Task directions: Exactly repeat the lines starting at the one that holds "7. More parts follow." and ending at the one that holds "wheels(mini, [(-0.04, s". Both end lines count; leave out everything else.

Materials provided:
____
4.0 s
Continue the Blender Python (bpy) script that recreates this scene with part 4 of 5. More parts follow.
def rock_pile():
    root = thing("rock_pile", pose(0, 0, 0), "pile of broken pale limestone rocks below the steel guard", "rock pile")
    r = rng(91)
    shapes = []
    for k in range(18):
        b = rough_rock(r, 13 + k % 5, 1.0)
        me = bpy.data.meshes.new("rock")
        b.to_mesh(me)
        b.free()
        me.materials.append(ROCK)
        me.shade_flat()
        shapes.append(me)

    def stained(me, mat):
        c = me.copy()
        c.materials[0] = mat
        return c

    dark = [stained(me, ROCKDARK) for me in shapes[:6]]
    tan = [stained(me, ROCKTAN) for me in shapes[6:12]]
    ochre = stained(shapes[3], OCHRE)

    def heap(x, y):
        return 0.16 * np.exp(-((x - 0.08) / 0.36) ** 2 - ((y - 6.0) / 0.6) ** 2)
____
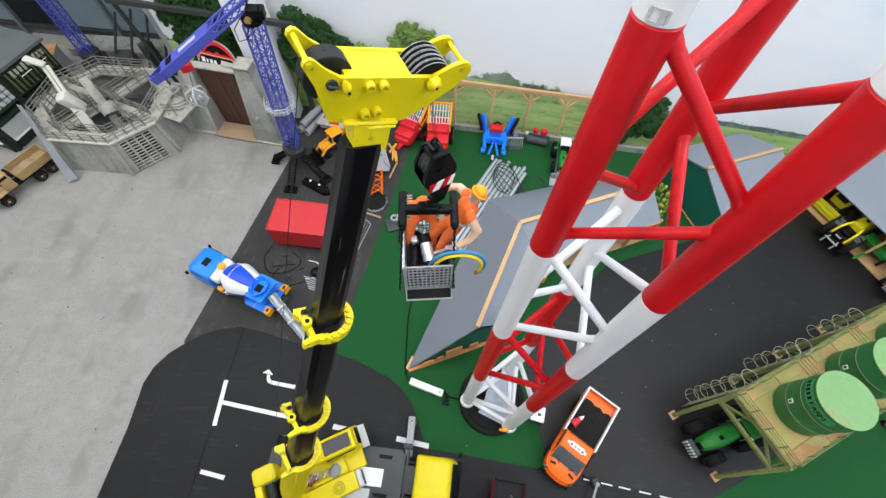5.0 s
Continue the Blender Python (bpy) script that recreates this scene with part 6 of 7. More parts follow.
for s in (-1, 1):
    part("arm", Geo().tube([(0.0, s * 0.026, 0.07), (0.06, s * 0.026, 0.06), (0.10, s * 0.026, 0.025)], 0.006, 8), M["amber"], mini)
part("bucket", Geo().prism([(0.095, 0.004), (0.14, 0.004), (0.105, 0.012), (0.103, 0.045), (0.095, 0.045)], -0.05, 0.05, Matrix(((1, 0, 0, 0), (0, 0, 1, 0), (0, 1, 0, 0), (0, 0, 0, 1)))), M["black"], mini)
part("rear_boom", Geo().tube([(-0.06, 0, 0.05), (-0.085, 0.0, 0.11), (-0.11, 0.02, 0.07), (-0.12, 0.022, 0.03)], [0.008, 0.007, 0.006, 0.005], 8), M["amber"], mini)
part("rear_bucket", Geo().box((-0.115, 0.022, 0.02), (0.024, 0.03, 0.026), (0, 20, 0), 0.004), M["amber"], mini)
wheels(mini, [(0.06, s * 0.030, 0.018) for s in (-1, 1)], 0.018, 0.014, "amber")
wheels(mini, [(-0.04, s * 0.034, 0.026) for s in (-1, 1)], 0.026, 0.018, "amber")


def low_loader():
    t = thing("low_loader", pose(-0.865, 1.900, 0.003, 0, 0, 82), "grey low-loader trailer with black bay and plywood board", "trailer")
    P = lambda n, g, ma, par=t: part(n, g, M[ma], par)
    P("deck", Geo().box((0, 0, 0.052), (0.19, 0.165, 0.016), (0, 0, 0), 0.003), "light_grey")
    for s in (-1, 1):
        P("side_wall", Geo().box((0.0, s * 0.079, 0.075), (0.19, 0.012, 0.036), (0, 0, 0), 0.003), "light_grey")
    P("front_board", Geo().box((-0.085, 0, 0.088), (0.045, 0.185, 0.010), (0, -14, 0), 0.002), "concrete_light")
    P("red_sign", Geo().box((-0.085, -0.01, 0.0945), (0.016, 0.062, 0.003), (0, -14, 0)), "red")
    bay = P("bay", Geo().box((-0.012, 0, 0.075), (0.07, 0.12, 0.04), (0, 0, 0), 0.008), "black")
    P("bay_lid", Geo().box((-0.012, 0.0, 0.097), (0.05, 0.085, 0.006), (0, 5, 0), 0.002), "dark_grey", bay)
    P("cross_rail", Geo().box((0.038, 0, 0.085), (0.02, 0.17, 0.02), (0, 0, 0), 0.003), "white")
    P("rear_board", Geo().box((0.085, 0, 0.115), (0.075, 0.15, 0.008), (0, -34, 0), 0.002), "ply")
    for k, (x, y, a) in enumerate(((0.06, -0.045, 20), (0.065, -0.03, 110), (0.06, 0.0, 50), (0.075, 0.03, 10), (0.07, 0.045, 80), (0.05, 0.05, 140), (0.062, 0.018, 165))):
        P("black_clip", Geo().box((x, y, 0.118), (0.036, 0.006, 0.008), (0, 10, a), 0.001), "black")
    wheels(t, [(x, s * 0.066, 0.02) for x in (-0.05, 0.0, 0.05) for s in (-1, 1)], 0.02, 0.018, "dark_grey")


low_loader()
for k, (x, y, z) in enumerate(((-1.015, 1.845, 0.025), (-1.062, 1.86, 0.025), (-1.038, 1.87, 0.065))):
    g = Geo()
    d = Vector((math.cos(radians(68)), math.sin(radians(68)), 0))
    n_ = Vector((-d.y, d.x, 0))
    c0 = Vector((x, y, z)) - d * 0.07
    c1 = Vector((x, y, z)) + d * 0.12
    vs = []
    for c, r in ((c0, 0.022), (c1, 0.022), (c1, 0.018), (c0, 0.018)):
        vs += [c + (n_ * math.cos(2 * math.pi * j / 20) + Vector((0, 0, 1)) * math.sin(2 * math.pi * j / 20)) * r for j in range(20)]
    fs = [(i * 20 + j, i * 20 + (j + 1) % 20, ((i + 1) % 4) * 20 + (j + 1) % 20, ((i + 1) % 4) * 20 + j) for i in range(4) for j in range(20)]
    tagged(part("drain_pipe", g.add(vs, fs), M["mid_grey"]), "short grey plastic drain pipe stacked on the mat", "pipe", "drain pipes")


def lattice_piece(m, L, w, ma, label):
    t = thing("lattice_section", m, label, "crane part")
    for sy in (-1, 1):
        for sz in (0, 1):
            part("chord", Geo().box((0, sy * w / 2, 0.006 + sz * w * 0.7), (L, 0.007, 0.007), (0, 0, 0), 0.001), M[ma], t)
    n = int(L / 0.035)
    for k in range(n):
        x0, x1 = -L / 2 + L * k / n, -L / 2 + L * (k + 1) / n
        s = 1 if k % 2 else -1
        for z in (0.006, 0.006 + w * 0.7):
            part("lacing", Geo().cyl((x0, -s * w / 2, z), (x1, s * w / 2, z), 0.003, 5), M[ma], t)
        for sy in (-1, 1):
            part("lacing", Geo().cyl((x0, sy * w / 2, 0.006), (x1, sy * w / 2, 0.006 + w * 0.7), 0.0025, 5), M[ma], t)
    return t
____
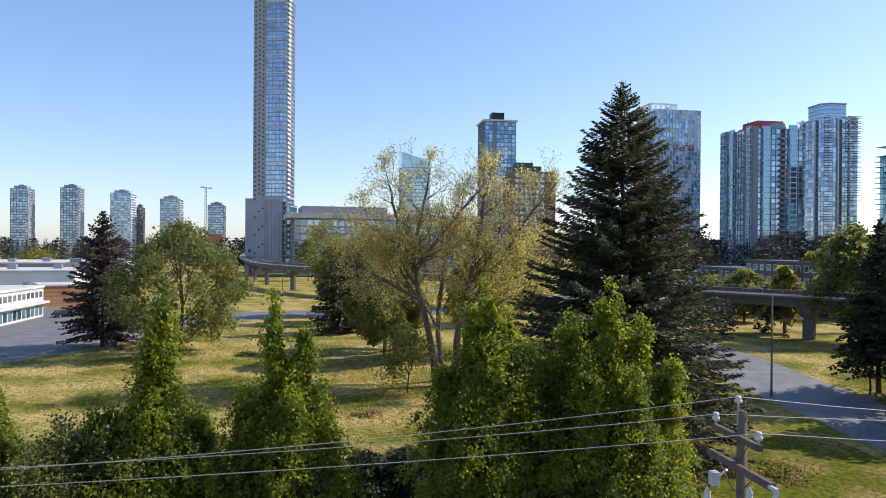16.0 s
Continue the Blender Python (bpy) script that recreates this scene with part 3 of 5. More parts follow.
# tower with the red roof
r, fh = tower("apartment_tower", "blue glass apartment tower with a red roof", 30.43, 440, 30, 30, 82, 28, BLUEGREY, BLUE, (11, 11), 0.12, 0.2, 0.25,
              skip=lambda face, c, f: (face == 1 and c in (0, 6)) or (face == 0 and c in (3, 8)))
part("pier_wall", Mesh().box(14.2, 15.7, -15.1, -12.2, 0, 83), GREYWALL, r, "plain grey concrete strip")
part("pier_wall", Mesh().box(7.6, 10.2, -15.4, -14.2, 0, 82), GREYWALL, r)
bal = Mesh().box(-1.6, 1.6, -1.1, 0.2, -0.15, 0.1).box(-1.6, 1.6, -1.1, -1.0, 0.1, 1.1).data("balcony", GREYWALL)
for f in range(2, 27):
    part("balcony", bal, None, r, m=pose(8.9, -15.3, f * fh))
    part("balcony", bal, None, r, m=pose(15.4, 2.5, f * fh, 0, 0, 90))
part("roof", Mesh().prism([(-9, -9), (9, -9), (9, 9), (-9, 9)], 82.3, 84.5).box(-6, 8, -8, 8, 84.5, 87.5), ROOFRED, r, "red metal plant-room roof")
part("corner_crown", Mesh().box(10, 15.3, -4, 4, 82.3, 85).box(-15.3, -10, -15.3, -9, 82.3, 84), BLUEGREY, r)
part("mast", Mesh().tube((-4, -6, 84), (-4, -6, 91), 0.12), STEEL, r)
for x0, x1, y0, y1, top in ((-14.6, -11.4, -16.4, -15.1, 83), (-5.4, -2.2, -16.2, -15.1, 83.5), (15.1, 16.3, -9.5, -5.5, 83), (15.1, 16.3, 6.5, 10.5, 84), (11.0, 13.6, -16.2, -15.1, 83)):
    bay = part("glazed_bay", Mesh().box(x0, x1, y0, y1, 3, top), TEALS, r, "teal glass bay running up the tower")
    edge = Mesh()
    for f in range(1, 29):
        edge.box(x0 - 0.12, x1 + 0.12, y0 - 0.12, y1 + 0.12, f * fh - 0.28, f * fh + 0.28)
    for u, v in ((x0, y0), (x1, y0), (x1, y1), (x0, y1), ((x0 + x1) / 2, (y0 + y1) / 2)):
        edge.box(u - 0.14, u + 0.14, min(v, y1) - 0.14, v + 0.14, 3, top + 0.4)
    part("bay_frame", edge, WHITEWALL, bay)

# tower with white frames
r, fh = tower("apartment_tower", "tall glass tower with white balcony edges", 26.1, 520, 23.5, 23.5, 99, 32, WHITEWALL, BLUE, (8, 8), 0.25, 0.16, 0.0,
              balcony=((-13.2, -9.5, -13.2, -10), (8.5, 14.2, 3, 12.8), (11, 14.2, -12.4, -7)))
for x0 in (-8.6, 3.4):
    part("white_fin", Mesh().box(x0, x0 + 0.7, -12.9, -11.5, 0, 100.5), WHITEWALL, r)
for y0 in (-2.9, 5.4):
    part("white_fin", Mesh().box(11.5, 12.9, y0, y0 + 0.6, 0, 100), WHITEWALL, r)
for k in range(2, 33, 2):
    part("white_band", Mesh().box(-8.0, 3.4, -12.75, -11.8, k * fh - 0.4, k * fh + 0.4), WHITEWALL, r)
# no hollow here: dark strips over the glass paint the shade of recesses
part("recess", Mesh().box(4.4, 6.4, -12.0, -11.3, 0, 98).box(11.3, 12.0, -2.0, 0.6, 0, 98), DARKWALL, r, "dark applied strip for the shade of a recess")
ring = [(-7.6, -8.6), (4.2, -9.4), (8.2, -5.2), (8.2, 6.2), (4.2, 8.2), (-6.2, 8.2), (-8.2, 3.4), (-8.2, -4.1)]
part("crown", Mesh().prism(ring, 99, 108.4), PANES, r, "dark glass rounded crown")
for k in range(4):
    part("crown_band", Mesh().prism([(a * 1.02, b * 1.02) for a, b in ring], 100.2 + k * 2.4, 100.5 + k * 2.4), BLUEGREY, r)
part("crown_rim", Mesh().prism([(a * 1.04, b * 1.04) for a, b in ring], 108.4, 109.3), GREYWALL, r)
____
Result below:
Continue the Blender Python (bpy) script that recreates this scene with part 6 of 7. More parts follow.
for s in (-1, 1):
    part("arm", Geo().tube([(0.0, s * 0.026, 0.07), (0.06, s * 0.026, 0.06), (0.10, s * 0.026, 0.025)], 0.006, 8), M["amber"], mini)
part("bucket", Geo().prism([(0.095, 0.004), (0.14, 0.004), (0.105, 0.012), (0.103, 0.045), (0.095, 0.045)], -0.05, 0.05, Matrix(((1, 0, 0, 0), (0, 0, 1, 0), (0, 1, 0, 0), (0, 0, 0, 1)))), M["black"], mini)
part("rear_boom", Geo().tube([(-0.06, 0, 0.05), (-0.085, 0.0, 0.11), (-0.11, 0.02, 0.07), (-0.12, 0.022, 0.03)], [0.008, 0.007, 0.006, 0.005], 8), M["amber"], mini)
part("rear_bucket", Geo().box((-0.115, 0.022, 0.02), (0.024, 0.03, 0.026), (0, 20, 0), 0.004), M["amber"], mini)
wheels(mini, [(0.06, s * 0.030, 0.018) for s in (-1, 1)], 0.018, 0.014, "amber")
wheels(mini, [(-0.04, s * 0.034, 0.026) for s in (-1, 1)], 0.026, 0.018, "amber")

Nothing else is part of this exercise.